Chroniques d’été – Episode 8

Publié le 02 septembre 2012 par Antropologia

In the bog

Les tourbières couvrent 16% du territoire irlandais. Quand on randonne dans l’Ouest du pays, on a plutôt l’impression que le pays entier en est recouvert, qu’on ne sortira jamais de ce terrain humide et spongieux, qui au bout de quelques heures de marche, arrive à faire rendre l’âme à l’étanchéité des meilleures chaussures.

En ce mois d’août, le paysage est au départ lunaire, sombre et monochrome, puis les couleurs éclatent dans une éclaircie, le sol recouvert de bruyère et de sphaigne irradie, le vert est ici plus vert qu’ailleurs. Des moutons paissent. Si le terrain se transforme en marécage alors la chance de croiser des petites grenouilles brunes est plus grande que celle d’apercevoir des moutons.

Des heures de marche dans ce terrain font apprécier le premier coffee shop qu’on croise, le thé chaud et le scone. Si on a un peu de chance il y a un feu de tourbe qui réchauffe les randonneurs.

Parce que la tourbière est avant tout pour les Irlandais un lieu de travail. Depuis des siècles, elle est exploitée pour construire des chaumières, du beurre y a été retrouvé, conservé à l’abri de l’oxygène pendant des siècles. Elle est surtout utilisée pour produire du combustible.

Au printemps, de grosses carottes de tourbe sont extraites, séchées dans le vent pendant plusieurs semaines pour ensuite être stockées sous forme de briquettes. Depuis deux décennies, la tourbe avait été oubliée au profit du fuel, certes plus onéreux mais plus pratique et ne requérant aucun travail. L’Irlande connaissait alors une explosion économique comme elle n’en avait jamais connu. Avec la crise, la tourbe connaît un regain d’intérêt et son exploitation a repris. C’est ce qu’a fait Johnny cette année. Il a « loué » une parcelle, une machine a coupé la tourbe et il a dû ensuite la transporter avec Maura, son épouse – la brouette roule difficilement dans ce terrain spongieux – faire des tas, revenir les retourner régulièrement afin qu’un séchage homogène s’effectue. C’est un travail long, fatigant et fastidieux mais qui permet de se chauffer environ deux ans pour 200 €. Cette exploitation est remise en question par la communauté européenne : elle détruirait un milieu naturel millénaire, non renouvelable. La création des tourbières est elle-même issue de l’exploitation et la destruction des forêts par les premiers habitants de l’île, il y a plus de 5000 ans. La polémique ne fait que commencer et les Irlandais ne cessent de défier Bruxelles.

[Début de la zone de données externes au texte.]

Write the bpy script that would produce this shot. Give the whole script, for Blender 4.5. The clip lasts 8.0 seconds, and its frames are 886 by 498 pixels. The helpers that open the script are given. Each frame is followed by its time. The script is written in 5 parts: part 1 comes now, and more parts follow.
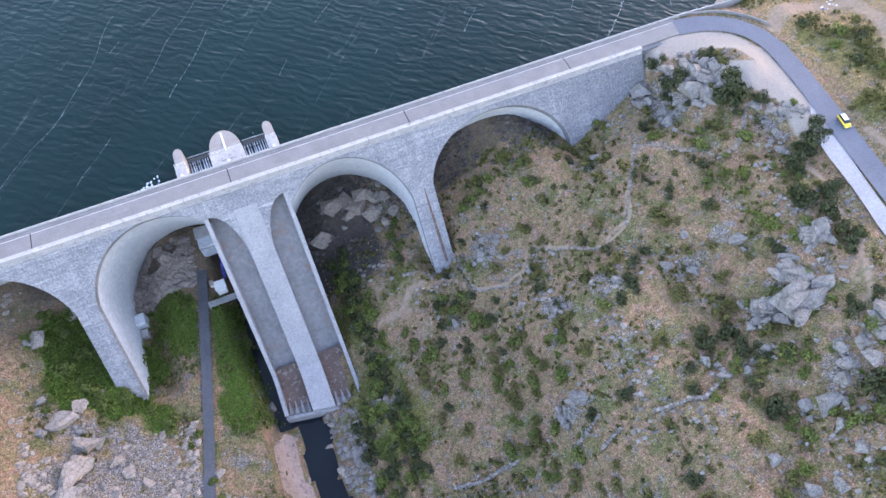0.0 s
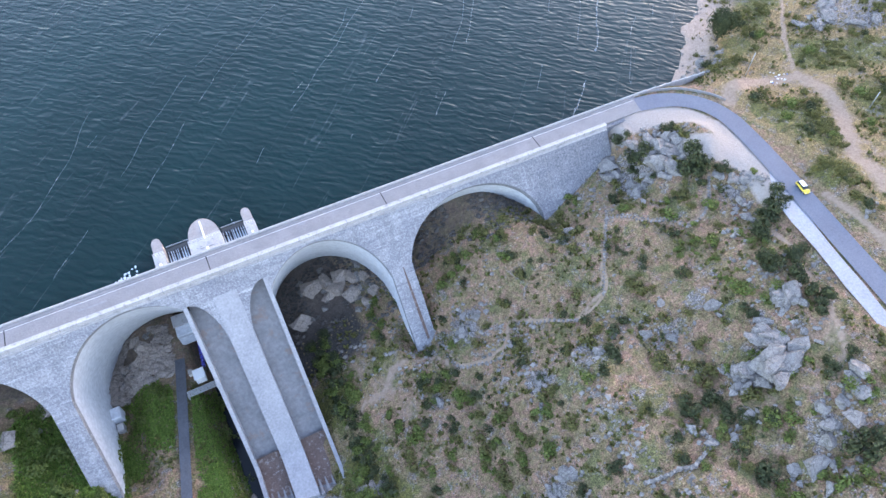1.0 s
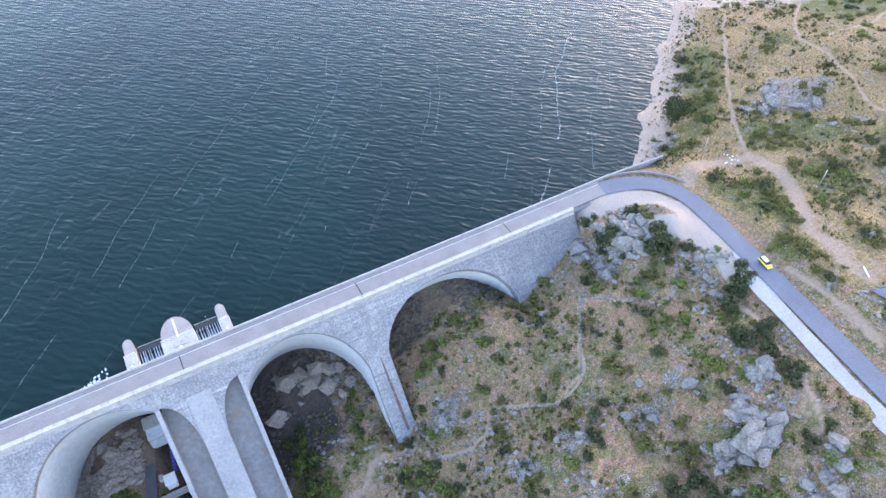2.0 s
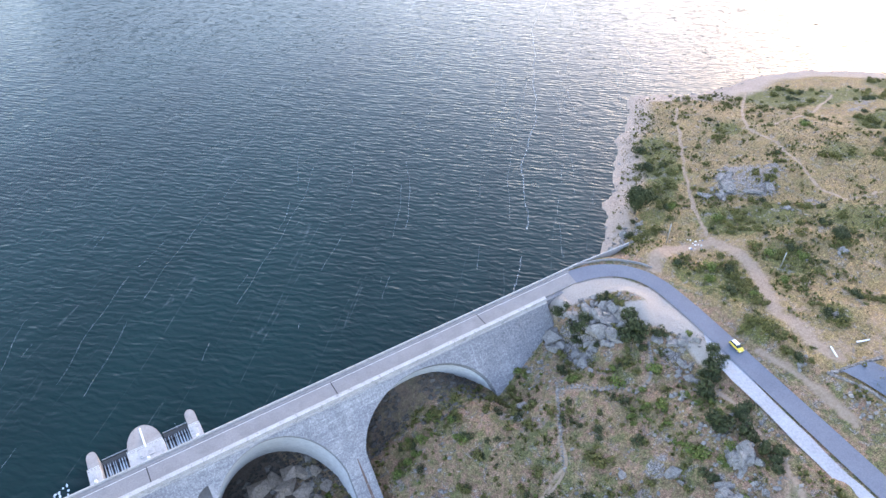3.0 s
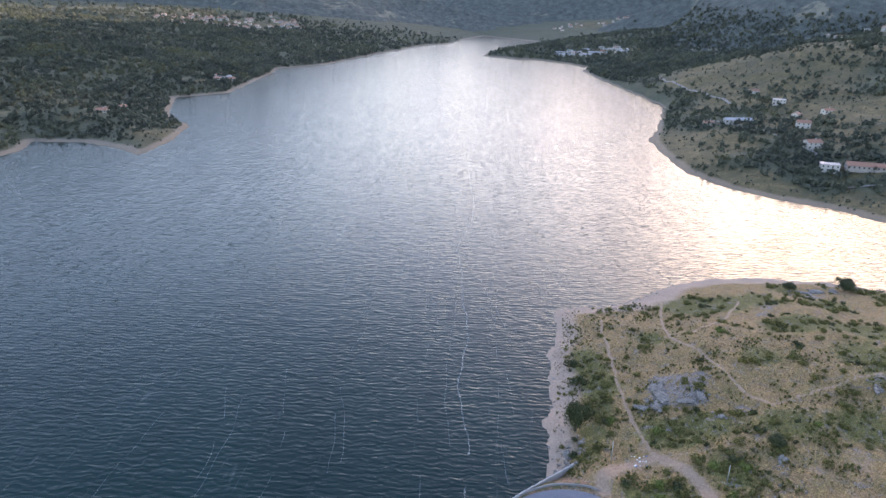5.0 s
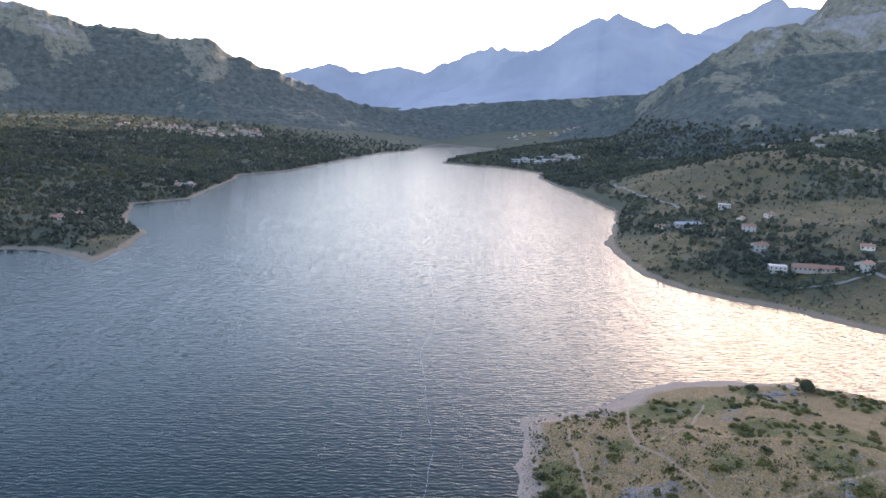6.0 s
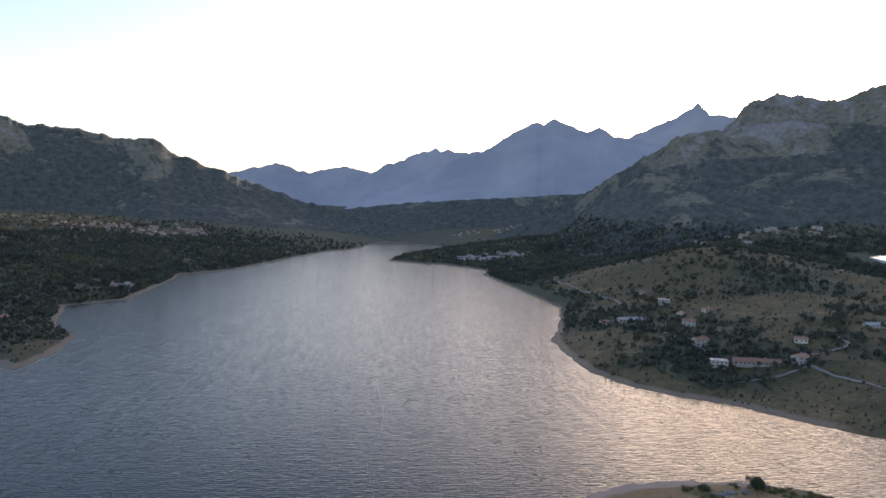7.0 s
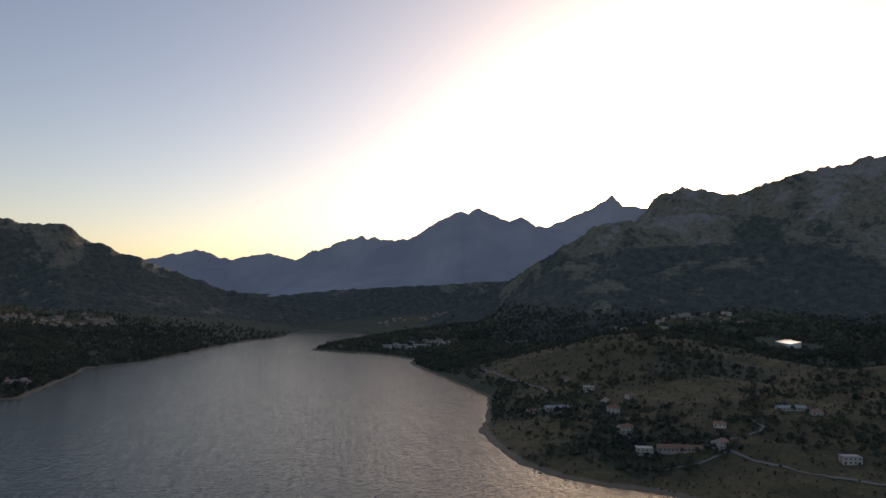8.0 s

Un soir, Maura, l’épouse de Johnny racontait un peu amusée que sa belle-fille, parfois un peu snob, n’aime pas ce qui est trop « boggish », trop plouc. Même si un jour on interdit son exploitation, le bog est définitivement ancré dans le vocabulaire des Irlandais ainsi que le dit le dicton :

You can take the man from the bog but you can’t take the bog from the man.

(On peut enlever l’homme de la tourbière, mais on ne peut pas enlever la tourbière de l’homme. A interpréter librement selon les circonstances, si on estime que la personne dont on parle est plus ou moins boggish.)